In der Regel funktioniert die verbrauchsabhängige Heizkostenabrechnung unabhängig von der Methode der Wärmeverteilung bei Ein- und Zweirohrheizungen problemlos. Und doch tauchen gelegentlich Probleme mit zu hohen Verbrauchsspreizungen innerhalb eines Gebäudes auf, die schon auf den ersten Blick unwahrscheinlich, manchmal sogar absurd erscheinen. Trotz modernsten und hoch auflösenden elektronischen Heizkostenverteilern kommt es vor, dass in einigen Wohnungen kaum Verbrauchsanzeigen an den Heizkostenverteilern ablesbar sind, wogegen in anderen Wohnungen relativ hohe Verbrauchsanzeigen auftreten. Das Ergebnis sind dann Heizkostenabrechnungen, mit denen etwas nicht zu stimmen scheint. Wie ist das zu erklären und was kann getan werden, um das zu verhindern?
Wärmeverteilung im Gebäude
Heizungswärme aus der Zentralheizung oder der Übergabestation der Fernheizung wird den Heizkörpern eines Gebäudes über Verteilleitungen zugeführt und dort durch Thermostatventile geregelt an die Räume übergeben. Bei Fußbodenheizung funktioniert das im Prinzip genauso, nur mit niedrigeren Temperaturen.

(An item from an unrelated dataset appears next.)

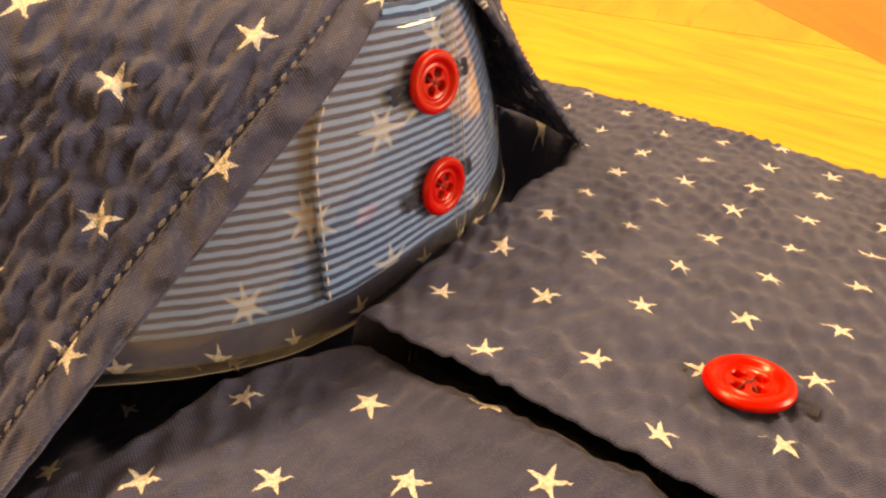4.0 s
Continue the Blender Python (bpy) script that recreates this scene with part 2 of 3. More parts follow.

Auf dem Weg zu den Heizkörpern der Wohnungen entstehen unvermeidbare Wärmeverluste, die sich durch Dämmungen der Verteilrohre zwar vermindern, letztlich aber nie verhindern lassen. Dieser Effekt wird bei Einrohrheizungsanlagen noch verstärkt, weil dort das Heizungswasser - auch bei abgestellten Heizkörpern - permanent durch die Verteilleitungen umgewälzt werden muss.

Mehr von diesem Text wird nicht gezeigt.